Posted by George Richardson <
gpr@albany.edu>
> I am not sure that it is possible to model sustainability in the long term.
""If it's possible to think about it, then it's possible to model it."" The worry David has is that the modeling would not have much predictive value, just as our thoughts about distant futures don't have much predictive value.
But the modeling of future scenarios may help to reveal insights anyway.
And if we are thinking about the future in order to help us pick healthy policies for the present, then modeling may be a necessary cognitive aid to thinking well, even if we can't predict.
> modelling is the sustainability of current technology and inevitably
> if your do this you get an unduly pessimistic view of the future.
> Malthus is the first of many examples of this.
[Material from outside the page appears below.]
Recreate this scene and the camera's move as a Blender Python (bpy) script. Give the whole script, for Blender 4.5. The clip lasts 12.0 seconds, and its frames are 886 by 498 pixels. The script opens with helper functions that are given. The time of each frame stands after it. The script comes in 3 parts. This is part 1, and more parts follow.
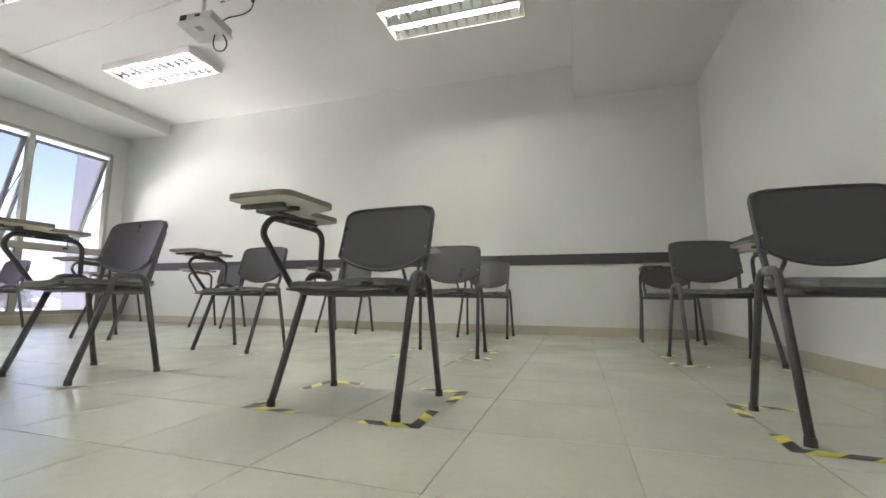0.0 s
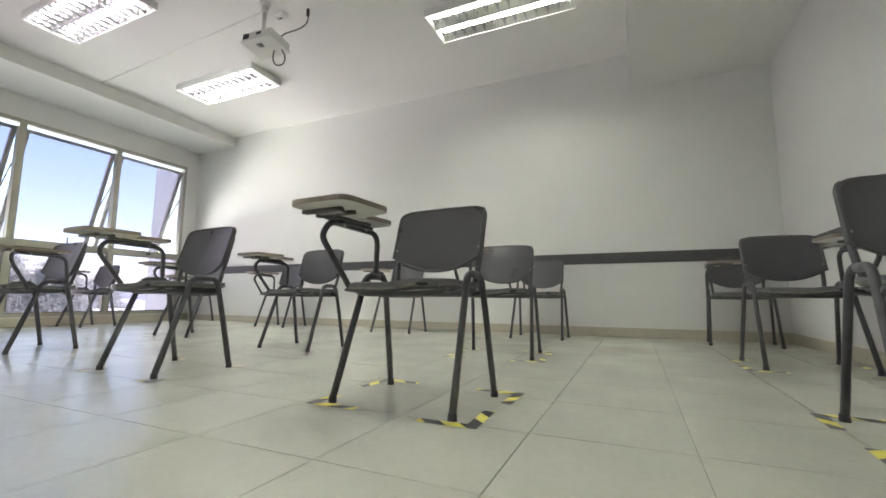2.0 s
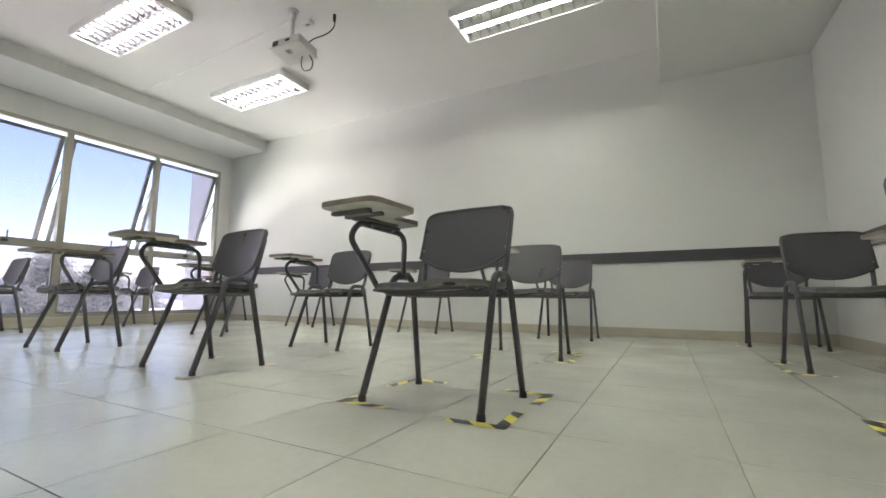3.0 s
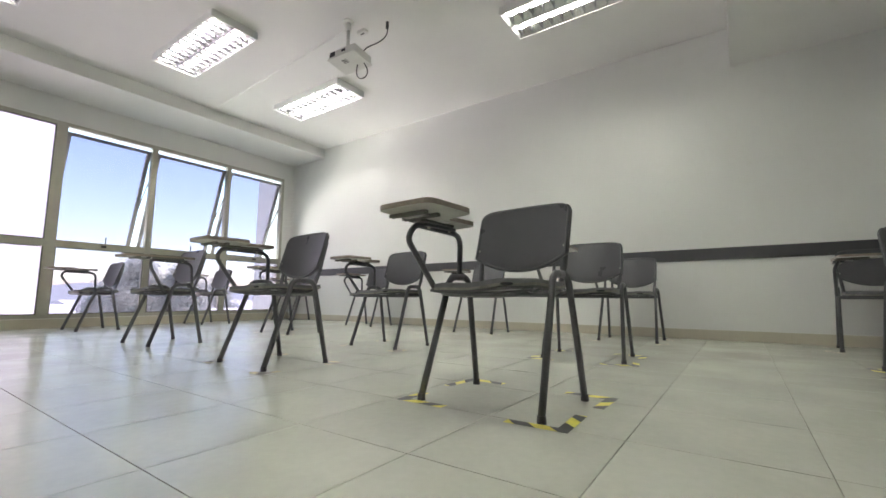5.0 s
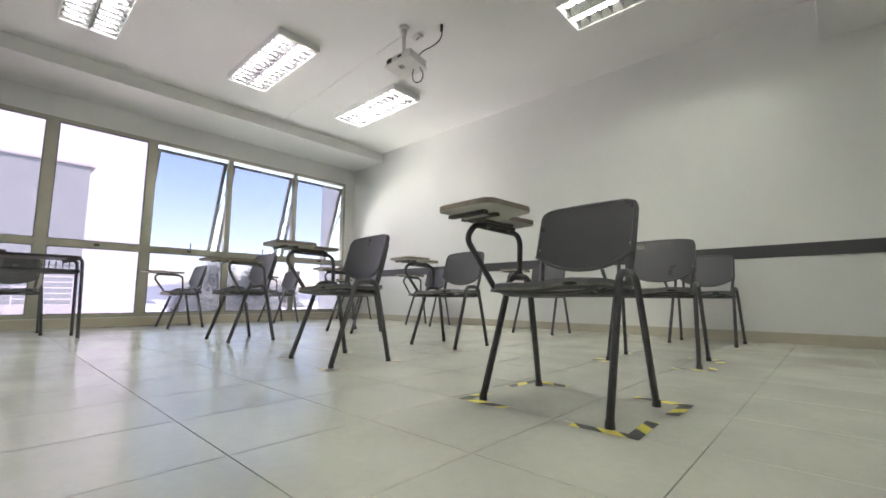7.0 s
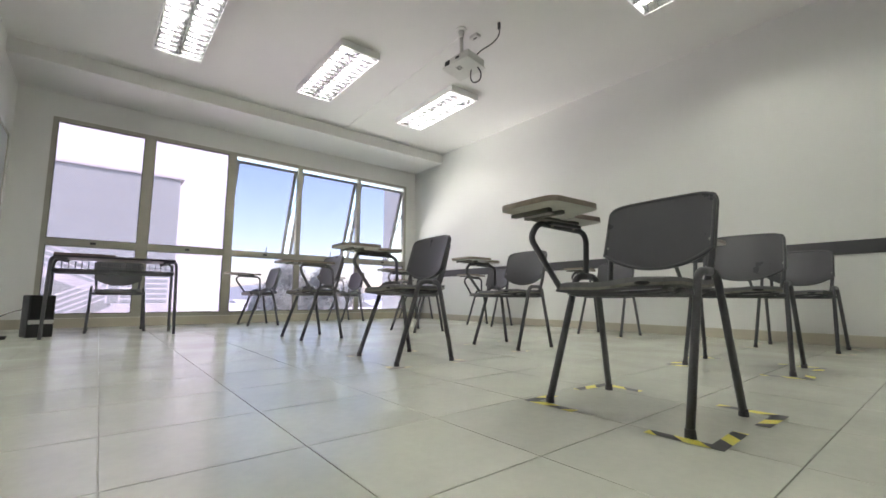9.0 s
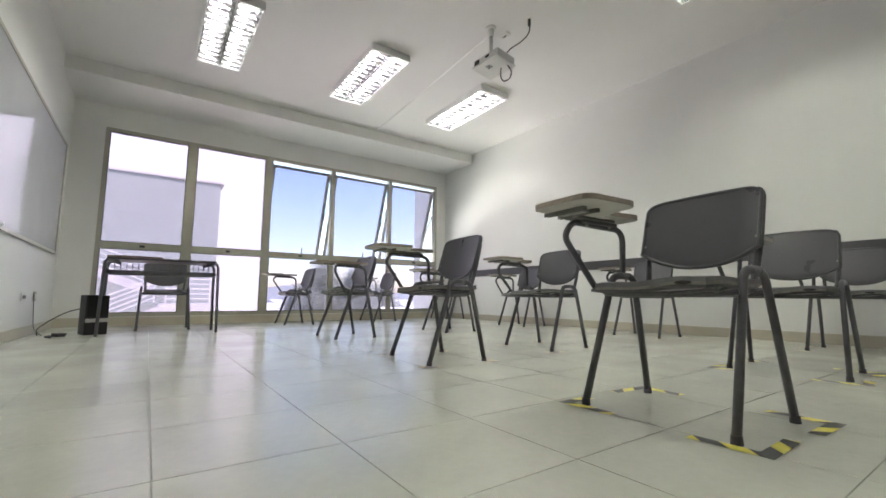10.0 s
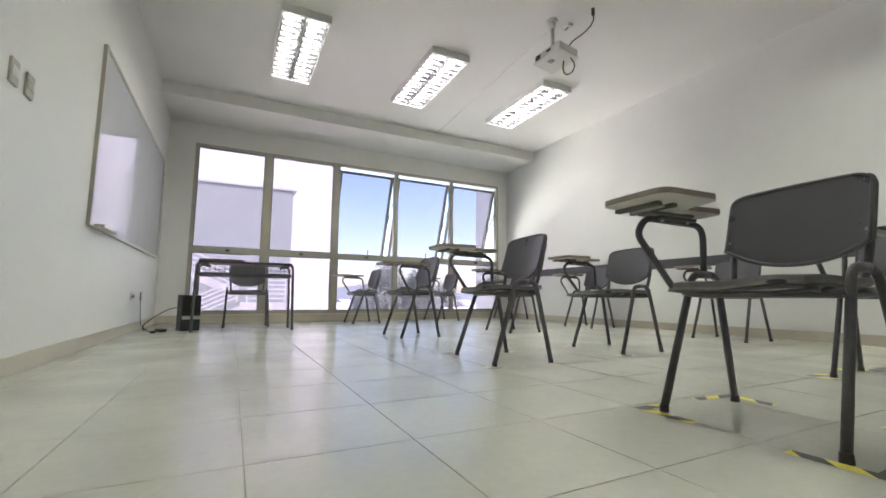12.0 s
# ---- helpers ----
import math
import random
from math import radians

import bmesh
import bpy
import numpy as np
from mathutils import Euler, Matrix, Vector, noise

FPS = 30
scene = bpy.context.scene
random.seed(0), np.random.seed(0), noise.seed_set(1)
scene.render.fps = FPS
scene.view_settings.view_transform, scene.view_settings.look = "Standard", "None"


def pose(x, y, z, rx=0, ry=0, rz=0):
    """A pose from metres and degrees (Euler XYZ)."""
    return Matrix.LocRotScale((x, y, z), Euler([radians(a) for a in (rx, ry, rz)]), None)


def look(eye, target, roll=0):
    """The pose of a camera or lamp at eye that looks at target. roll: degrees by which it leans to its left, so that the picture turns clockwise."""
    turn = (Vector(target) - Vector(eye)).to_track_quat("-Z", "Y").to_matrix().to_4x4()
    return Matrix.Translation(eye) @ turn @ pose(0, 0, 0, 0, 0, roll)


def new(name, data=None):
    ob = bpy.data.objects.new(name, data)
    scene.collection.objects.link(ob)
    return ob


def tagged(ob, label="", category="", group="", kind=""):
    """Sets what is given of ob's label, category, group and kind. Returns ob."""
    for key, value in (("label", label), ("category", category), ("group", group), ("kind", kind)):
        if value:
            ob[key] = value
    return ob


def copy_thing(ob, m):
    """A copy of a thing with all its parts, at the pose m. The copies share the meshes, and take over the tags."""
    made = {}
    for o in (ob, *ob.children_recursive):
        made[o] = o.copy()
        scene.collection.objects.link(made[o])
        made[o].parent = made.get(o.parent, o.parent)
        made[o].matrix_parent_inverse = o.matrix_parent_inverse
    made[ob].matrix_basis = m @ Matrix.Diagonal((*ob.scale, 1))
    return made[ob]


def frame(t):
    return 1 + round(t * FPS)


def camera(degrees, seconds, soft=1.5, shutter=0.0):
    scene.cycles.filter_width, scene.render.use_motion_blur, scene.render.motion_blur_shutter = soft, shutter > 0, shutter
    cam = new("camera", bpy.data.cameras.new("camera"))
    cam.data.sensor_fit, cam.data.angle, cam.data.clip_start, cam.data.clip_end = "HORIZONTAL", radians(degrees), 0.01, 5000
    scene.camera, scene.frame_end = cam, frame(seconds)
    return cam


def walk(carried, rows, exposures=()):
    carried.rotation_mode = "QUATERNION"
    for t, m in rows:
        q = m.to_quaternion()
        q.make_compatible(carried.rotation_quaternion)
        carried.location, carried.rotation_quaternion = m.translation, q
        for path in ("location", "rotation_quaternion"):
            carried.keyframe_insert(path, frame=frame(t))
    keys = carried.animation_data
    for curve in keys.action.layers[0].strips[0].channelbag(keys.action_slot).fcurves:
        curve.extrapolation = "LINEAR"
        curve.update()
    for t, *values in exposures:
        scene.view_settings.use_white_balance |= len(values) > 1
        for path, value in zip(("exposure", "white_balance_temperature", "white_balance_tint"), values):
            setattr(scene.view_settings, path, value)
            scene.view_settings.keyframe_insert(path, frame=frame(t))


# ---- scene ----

Malthus was right in many crucial respects. His structural insights were clear and right on target. I think he gets a bad rap because most people have not read what HE wrote but just read what others say what they think he wrote. Paying attention to Malthus's structural insights all through the industrial revolution would have helped millions of poor people, but that didn't happen.
> At any point in the last 300 years if you built a model of
> sustainability, based upon the information available at the time that
> looked say 50 - 100 years ahead, then it would inevitably predict
> that economic and industrial growth was unsustainable in the long
> term. It is a good thing that system
An interesting thought. But the focus here is still on prediction rather than understanding. If we seriously interpreted, for example, Limits to Growth as prediction then I suppose we'd all be farming right now if we could, trying to set ourselves up for the coming scarcity-induced decline. I think we use World Dynamics and Limits to Growth to give us insights about the ways we should be thinking about current policy, rather than as prediction. All that is to say that industrial revolution SDers would have been properly ignored if they'd tried to make predictions from their 19th century models, but we would have loved to hear their insights.